Le Père Labat 59°, sec, franc et végétal, devient rapidement le rhum des pêcheurs, des planteurs et des veillées créoles. Son degré emblématique, 59°, fait de lui un symbole identitaire et un produit de terroir reconnu. Il incarne l’âme de Marie-Galante, transmise de génération en génération.
Un patrimoine vivant
A mesure que les distilleries ferment sur l’île (de 9 en 1950 à 3 aujourd’hui : Bielle, Bellevue et Poisson), la distillerie Poisson devient un patrimoine vivant.
Restée familiale, elle conserve son rythme artisanal et son savoir-faire traditionnel.
Les cannes sont coupées à la main, broyées dans les 24 heures suivant la récolte, et fermentent naturellement avant distillation.
L’alambic en cuivre d’origine fonctionne toujours, comme un témoin du lien entre la terre, le feu et le temps.
Modernisation et renouveau (depuis 2007)
En 2007, la distillerie est reprise par Jean-Cédric Brot, un entrepreneur marie-galantais.
Son objectif : moderniser sans dénaturer.
Les installations anciennes sont restaurées, la sécurité renforcée, l’accueil du public ouvert, et la gamme élargie.
Aujourd’hui, le rhum Père Labat se décline en :
- Blancs (50°, 55°, 59°),
- Vieux (3, 6, 8 ans),
- Réserve Familiale,
- Millésimés et Single Cask destinés aux connaisseurs
Le savoir-faire Père Labat : une alchimie entre terre et feu
- La canne : cultivée sur les sols calcaires de Grand-Bourg, elle donne un vesou riche et expressif.

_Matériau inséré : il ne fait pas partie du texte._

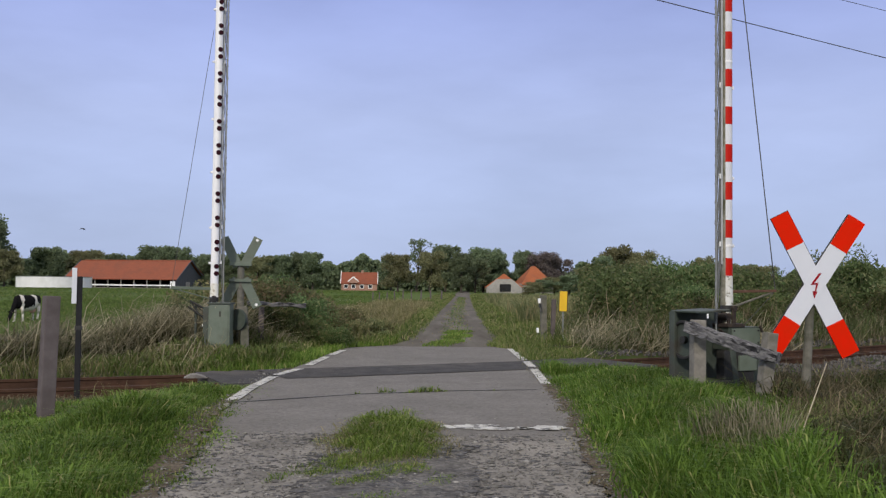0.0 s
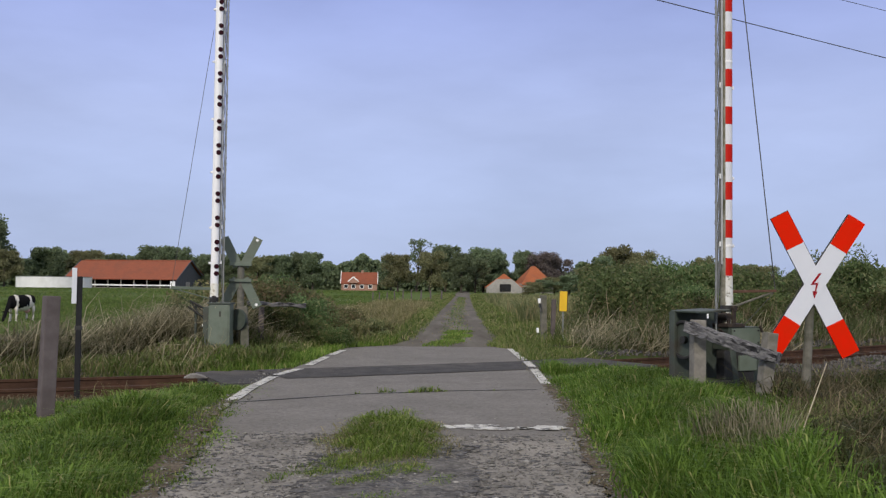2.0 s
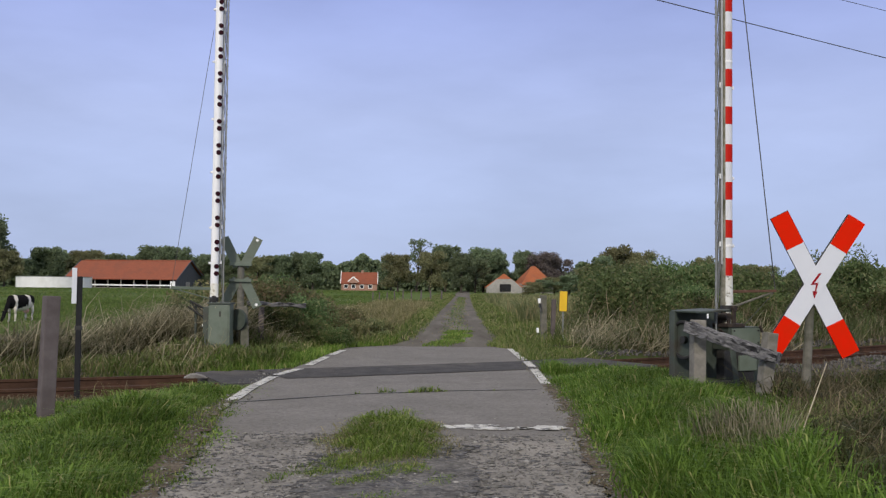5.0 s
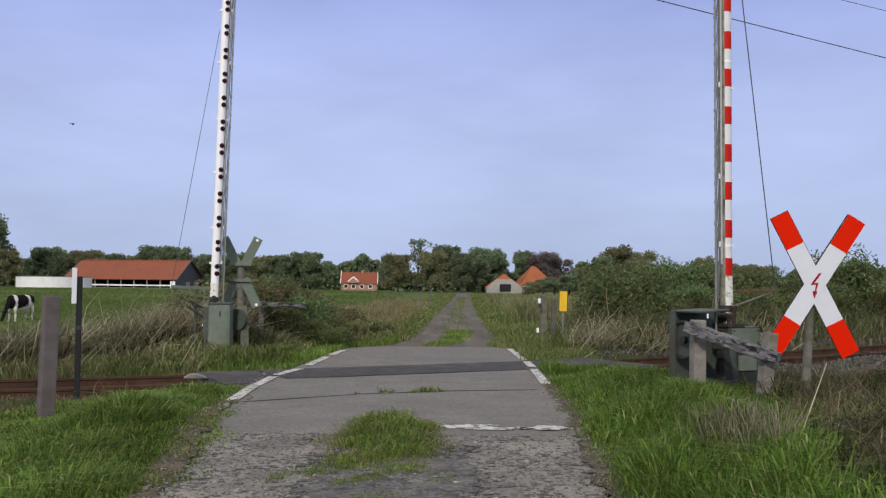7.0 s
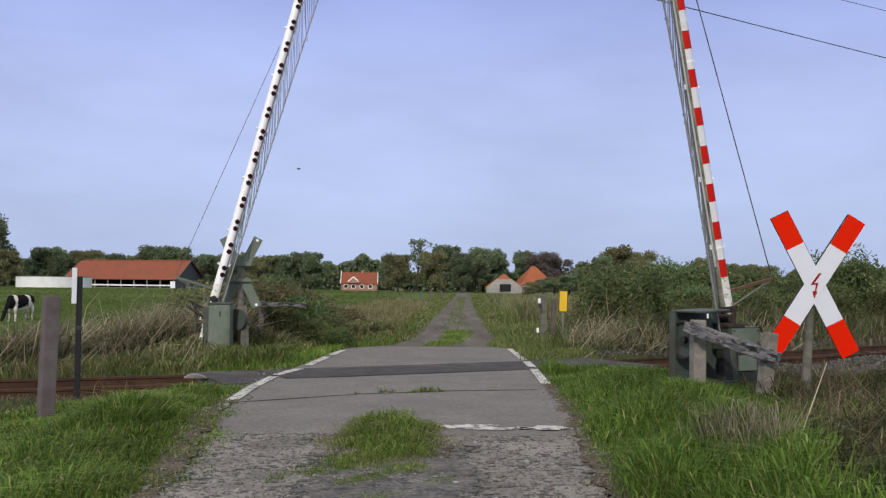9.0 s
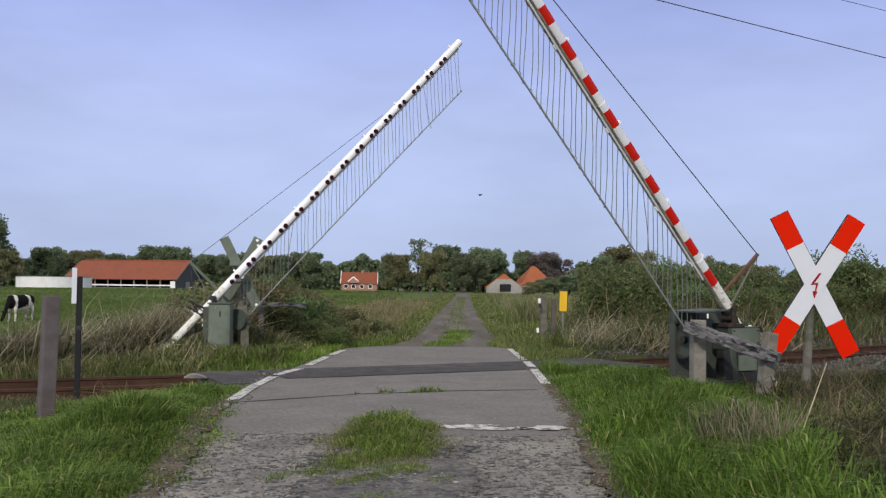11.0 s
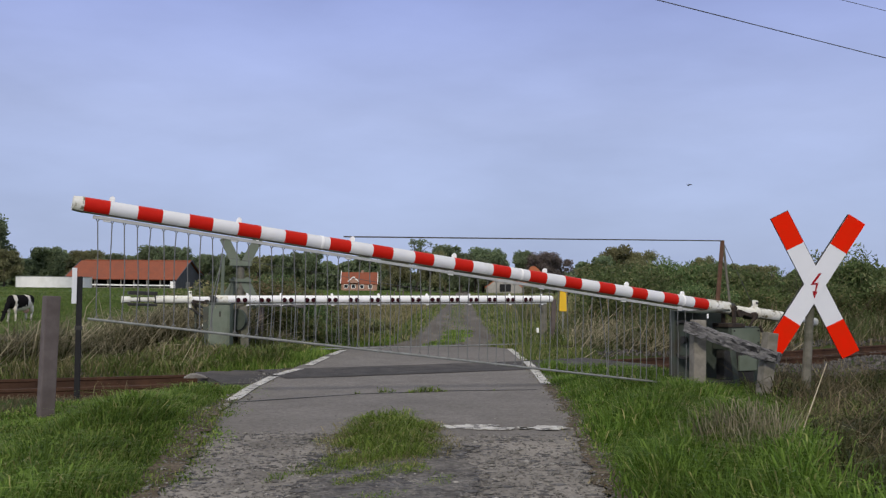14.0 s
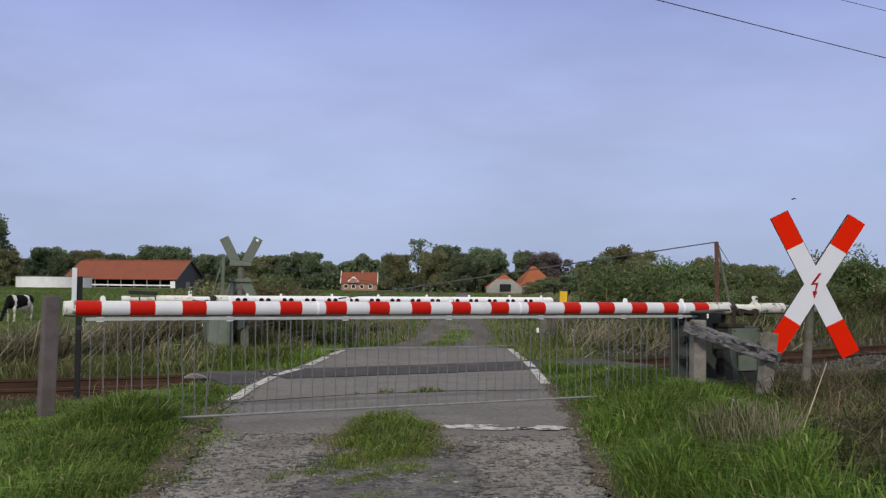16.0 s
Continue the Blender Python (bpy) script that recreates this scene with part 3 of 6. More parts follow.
def make_barrier(base, angle, height, length, radius, label, striped, s_rods, rods, clips, tail, facing):
    """A barrier whose boom runs along local x when down. Returns its moving parts."""
    thing = new("level_crossing_barrier")
    thing.matrix_world = Matrix.Translation(base) @ Matrix.Rotation(angle, 4, "Z")
    tagged(thing, label, "barrier", group="level crossing barriers")
    boom = part("boom", tube_shell(0.02, length, radius, r1=radius), (M_PALE if striped else M_WHITE, M_GRIME_SHADE), thing, "long white tubular boom")
    boom.matrix_basis = pose(0, 0, height)
    if striped:
        first = None
        for i in range(16):
            x = 0.40 + 0.5035 * i - 0.006 * max(0, i - 9)
            if first is None:
                first = part("red_band", tube_shell(0, 0.236, radius + 0.0015), (M_RED, M_GRIME_SHADE), boom, "red painted band")
                first.matrix_basis = pose(x, 0, 0)
            else:
                twin(first, pose(x, 0, 0), boom)
        for x in (0.8, 3.26, 5.75):
            part("sleeve", tube_shell(x - 0.014, x + 0.014, radius + 0.003), (M_WHITE, M_GRIME_SHADE), boom)
        part("root_sleeve", tube_shell(0.01, 0.395, radius + 0.008, r1=radius + 0.003), (M_LICHEN, M_GRIME_SHADE), boom, "lichen-stained white root of the boom")
    else:
        first = None
        for i in range(15):
            for d in (0.0, 0.147):
                x = 0.505 + 0.5 * i + d
                if x > length - 0.1:
                    continue
                y = facing * (radius + 0.001)
                if first is None:
                    first = part("reflector", disc((0, 0, 0), (0, 1, 0), 0.05, 0.02, 16), M_REFLECT, boom, "round dark red reflector")
                    first.matrix_basis = pose(x, y, -0.012)
                else:
                    twin(first, pose(x, y, -0.012), boom)
        part("root_sleeve", tube_shell(0.02, 0.30, radius + 0.004), (M_CREAM, M_GRIME_SHADE), boom, "yellowed white root of the boom")
    # end cap
    part("end_cap", tube_shell(length, length + (0.10 if striped else 0.05), radius + 0.004, r1=radius * 0.94), (M_LICHEN if striped else M_WHITE, M_GRIME_SHADE), boom, "weathered end cap")
    # small lugs above and below
    bm = block(0.05, 0.04, 0.04, pose(0, 0, radius + 0.012), 0.006)
    disc((0, 0, radius + 0.03), (0, 1, 0), 0.020, 0.03, 12, bm)
    lug = part("lug", bm, M_WHITE, boom, "small white painted lug")
    lug.matrix_basis = pose(clips[0], 0, 0)
    for x in clips[1:]:
        twin(lug, pose(x, 0, 0), boom)
    bm = block(0.07, 0.03, 0.05, pose(0, 0, -0.03), 0.008)
    hook = part("hook", bm, M_WHITE, boom)
    hook.matrix_basis = pose(clips[0] + 0.02, 0, -radius)
    for x in clips[1:]:
        twin(hook, pose(x + 0.02, 0, -radius), boom)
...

- La distillation : colonne créole en cuivre, cœur de chauffe précis, profil herbacé et minéral.
- Le vieillissement : en fûts de chêne ex-bourbon ou français, apportant des notes boisées, vanillées et légèrement épicées.
Ce processus, inchangé depuis plus d’un siècle, confère au rhum Père Labat une personnalité unique et une reconnaissance internationale.
Mémoire et identité
L’histoire du rhum Père Labat est indissociable de celle de Marie-Galante.

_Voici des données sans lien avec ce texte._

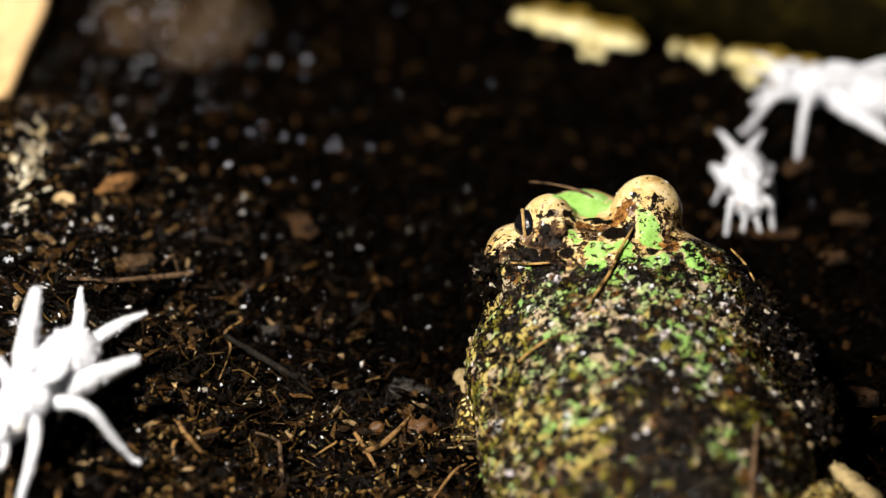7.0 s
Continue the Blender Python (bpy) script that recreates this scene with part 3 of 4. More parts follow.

Elle rappelle que la mémoire des plantations et du travail de la canne ne se résume ni à la douleur ni à la technique : c’est aussi une fierté de transmission.

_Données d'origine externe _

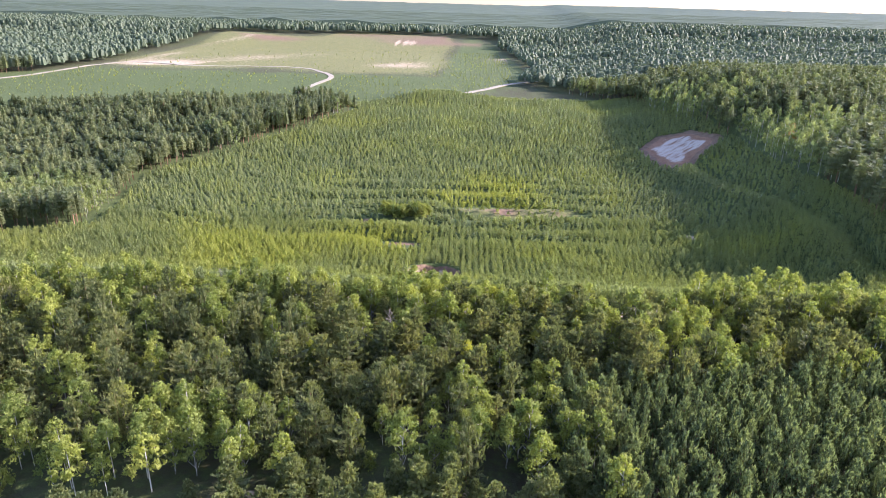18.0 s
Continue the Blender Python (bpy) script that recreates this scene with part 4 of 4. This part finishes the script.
qx, qy = scatter(-200, 130, 264, 392, 1.9, 1.55, 0.36, lambda x, y: plantation(x, y) & (seam(x, y) < 358), across=0.75)
plant(SAPLING_PINE, qx, qy, sapling_size(qx, qy), lambda x, y: (np.abs(x) < 26) & (y < 296), "sapling_rows", "plantation of small pines in close rows", "planted pine saplings", yellowing(qx, qy))
qx, qy = scatter(-200, 130, 330, 600, 1.9, 1.8, 0.42, lambda x, y: plantation(x, y) & (seam(x, y) > 357), across=0.95)
FAR_SAPLING.stand("far_sapling_rows", "far part of the young pine plantation", qx, qy, sapling_size(qx, qy) * (1 + 0.2 * ramp01(430, 520, qy)), rng, tint=yellowing(qx, qy))

# yellowish birch scrub among the saplings, weeds in the pit, and the hedge along the ridge road
yx, yy = scatter(-100, 60, 280, 440, 3.1, 3.1, 0.45, lambda x, y: (np.exp(-((x + 66) / 20) ** 2 - ((y - 324) / 18) ** 2) + 0.8 * np.exp(-((x - 14) / 22) ** 2 - ((y - 404) / 24) ** 2) + 0.75 * np.exp(-((x - 24) / 24) ** 2 - ((y - 377) / 8) ** 2) + 0.5 * np.exp(-((x + 20) / 9) ** 2 - ((y - 333) / 5) ** 2) > rng.uniform(0.15, 1.0, len(x))) & (np.hypot((x - PIT[0]) / PIT[2], (y - PIT[1]) / PIT[3]) > 1.1))
plant(YELLOW_BUSH, yx, yy, rng.uniform(0.35, 0.75, len(yx)), lambda x, y: (np.abs(x) < 40) & (y < 390), "birch_scrub", "yellowish birch scrub among the young pines", "birch shrubs in the plantation")
for i, (x, y, s) in enumerate(((-13.5, 316.5, 0.35), (-14.2, 314.2, 0.3), (-12.2, 318, 0.4), (-9.5, 319, 0.32), (-6.3, 316.4, 0.22), (-7.2, 314.2, 0.16), (-4.6, 313.2, 0.18), (-9, 309.6, 0.25), (-6.8, 309.4, 0.22), (-12.6, 309.8, 0.24), (-8.2, 316.0, 0.2), (-9.4, 315.0, 0.16), (-7.6, 312.6, 0.14), (-5.4, 311.4, 0.16), (-10.4, 312.0, 0.13), (-6.2, 318.2, 0.26), (-3.6, 315.6, 0.2), (-8.2, 310.6, 0.2), (-5.2, 309.9, 0.2), (-10.8, 317.6, 0.3), (-14.9, 312.4, 0.22))):
    BUSH.single(x, y, s, i * 40, i, "weedy shrub in the sand pit", "shrubs in the sand pit")
cx_, cy_ = scatter(-33, -13, 359, 374, 2.1, 2.1, 0.4, lambda x, y: np.hypot((x + 22.5) / 9.2, (y - 366.5) / 5) < 1)
for i, (x, y) in enumerate(zip(cx_, cy_)):
    BUSH.single(float(x), float(y), float(rng.uniform(1.0, 1.45)), i * 47.0, i, "leafy bush in a clump inside the plantation", "clump of bushes in the plantation")
hx, hy = scatter(-120, 120, 254.0, 261.6, 2.7, 2.3, 0.42, lambda x, y: roads_clear(x, y, 2.4) & (np.hypot((x - 37.5) / 7, (y - 258) / 5) > 1) & (rng.uniform(0, 1, len(x)) < 0.88))
hk = rng.uniform(0, 1, len(hx))
hs_ = rng.uniform(0.8, 1.25, len(hx)) * (1 + 0.25 * ((hx > 41) & (hx < 90))) * (1 - 0.25 * ((hx > 25) & (hx < 39)))
w = hk < 0.45
plant(BIRCH_TREE, hx[w], hy[w], hs_[w] * 0.92, lambda x, y: np.abs(x) < 46, "road_birches", "birches along the ridge track", "birches on the plateau")
plant(BUSH, hx[~w], hy[~w], hs_[~w] * 1.35, lambda x, y: np.abs(x) < 46, "road_shrubs", "shrubs along the ridge track", "shrubs on the plateau")

# low scrub on the meadow and on the mound
mx, my = scatter(-400, 40, 515, 960, 4.8, 4.8, 0.5, lambda x, y: ((signed(FIELD, x, y) < -6) & (rng.uniform(0, 1, len(x)) < np.where(y < 690, 0.55 + 0.5 * wobble(x, y, 30, 3.0), 0.07 + 0.75 * ramp01(-40, 0, x - 0.03 * (y - 700)))) & (away([(-351, 621), (-322, 715), (-303, 748), (-242, 731), (-153, 742), (-127, 715), (-110, 678), (-116, 633)], x, y) > 7)) | (np.hypot((x + 28) / 34, (y - 590) / 20) < 1) & (rng.uniform(0, 1, len(x)) < 0.7))
FAR_SAPLING.stand("meadow_scrub", "low green scrub on the dry meadow", mx, my, rng.uniform(0.25, 0.75, len(mx)), rng)

# older stands round the quarry, and the woods to the horizon
ox, oy = scatter(-420, -60, 325, 565, 3.6, 3.6, 0.42, lambda x, y: inside(OLD_STAND, x, y) & (x > -0.72 * y))
w = (wobble(ox, oy, 22, 6.0) + rng.normal(0, 0.35, len(ox)) + 1.3 * ramp01(400, 360, oy) * ramp01(-230, -180, ox)) > 0.95
OLD_PINE.stand("old_pine_block", "block of tall dark pines beside the plantation", ox[~w], oy[~w], rng.uniform(0.72, 1.08, (~w).sum()) * (1 - 0.22 * (wobble(ox[~w], oy[~w], 30, 2.0) > 0.25)), rng)
FAR_BIRCH.stand("block_birches", "birches at the near side of the old pines", ox[w], oy[w], rng.uniform(0.9, 1.3, w.sum()), rng)


def east(x, y):
    edge = np.interp(y, [p[1] for p in EAST_EDGE], [p[0] for p in EAST_EDGE])
    return (x > edge) & (x < 0.74 * y)


rx, ry = scatter(60, 480, 250, 640, 4.9, 4.9, 0.45, lambda x, y: east(x, y))
rim = rx - np.interp(ry, [p[1] for p in EAST_EDGE], [p[0] for p in EAST_EDGE])
w = wobble(rx, ry, 40, 2.0) + rng.normal(0, 0.3, len(rx)) + 0.45 * (rim < 24) * (ry < 520) > 0.3
FAR_BIRCH.stand("east_birches", "light birches on the far bank", rx[w], ry[w], rng.uniform(1.0, 1.5, w.sum()), rng)
OLD_PINE.stand("east_pines", "pine forest on the far bank", rx[~w], ry[~w], rng.uniform(0.9, 1.25, (~w).sum()), rng)
fx, fy = scatter(-1000, 1000, 640, 1300, 6.5, 6.5, 0.45, lambda x, y: ((y < 820) | (rng.uniform(0, 1, len(x)) < 0.62)) & (signed(FIELD, x, y) > 3) & (np.abs(x) < 0.74 * y) & ~((y < 660) & (x > -330) & (x < 60)) & ((x < -330) | (x > 40) | (y > 1100)))
# FAR needles carry the haze in their colour, here and on the canopy
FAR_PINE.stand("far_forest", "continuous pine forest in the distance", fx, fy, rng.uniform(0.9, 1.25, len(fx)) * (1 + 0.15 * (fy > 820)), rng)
lx, ly = scatter(-700, -100, 330, 660, 5.0, 5.0, 0.45, lambda x, y: (signed(FIELD, x, y) > 3) & (np.abs(x) < 0.74 * y) & (signed(OLD_STAND, x, y) > 4) & (x < -345) & (y > 400))
OLD_PINE.stand("west_pines", "tall pines west of the meadow", lx, ly, rng.uniform(0.9, 1.2, len(lx)), rng)
cx_, cy_ = np.linspace(-5000, 5000, 240), np.concatenate([np.linspace(1240, 2400, 110), np.linspace(2420, 6400, 60)])
CX, CY = np.meshgrid(cx_, cy_)
CZ = ground_z(CX, CY) + 13 + 3.0 * rng.uniform(-1, 1, CX.shape) + 1.2 * wobble(CX, CY, 160, 1.0)
CZ[0] -= 14
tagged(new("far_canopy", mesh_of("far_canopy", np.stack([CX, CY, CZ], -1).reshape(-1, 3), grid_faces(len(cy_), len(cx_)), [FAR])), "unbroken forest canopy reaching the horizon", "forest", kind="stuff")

# the woods go on to both sides and behind
kx, ky = scatter(-330, 330, -110, 420, 5.2, 5.2, 0.45, lambda x, y: roads_clear(x, y, 4.0) & (((np.abs(x) > 0.75 * (y + 70)) & (y < 205)) | ((x < -104) & (y < 141)) | ((x > 168) & (y < 260)) | ((y < -14) & (np.abs(x) < 60)) | ((np.abs(x) > 188) & (y > 200) & (y < 270)) | ((x < -175) & (y > 262) & (y < 332) & (-x > 36 + 0.75 * (y - 142))) | (x > np.maximum(0.74 * y, 140)) & (y > 250) | ((x < -0.72 * y) & (y > 330))) & (signed(CLEARING, x, y) > 1) & (signed(BANK, x, y) > 1))
EDGE_PINE.stand("side_woods", "pine woods to both sides of the open ground", kx, ky, rng.uniform(0.8, 1.2, len(kx)), rng)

A travers le Père Labat, c’est tout un pan de l’identité guadeloupéenne qui s’exprime : l’alliance entre héritage et modernité, entre souffrance et excellence.
“An ti gout Labat, sé an ti mòso listwa nou.”
(Une goutte de Labat, c’est un morceau de notre histoire.)
Le rhum Père Labat n’est pas qu’un produit d’exportation : c’est une mémoire liquide, le reflet d’une histoire tissée de courage, d’ingéniosité et de transmission.
De la sucrerie du XIXᵉ siècle à la distillerie moderne du XXIᵉ, la maison Poisson illustre ce que Marie-Galante a de plus précieux : l’authenticité, la terre et la passion.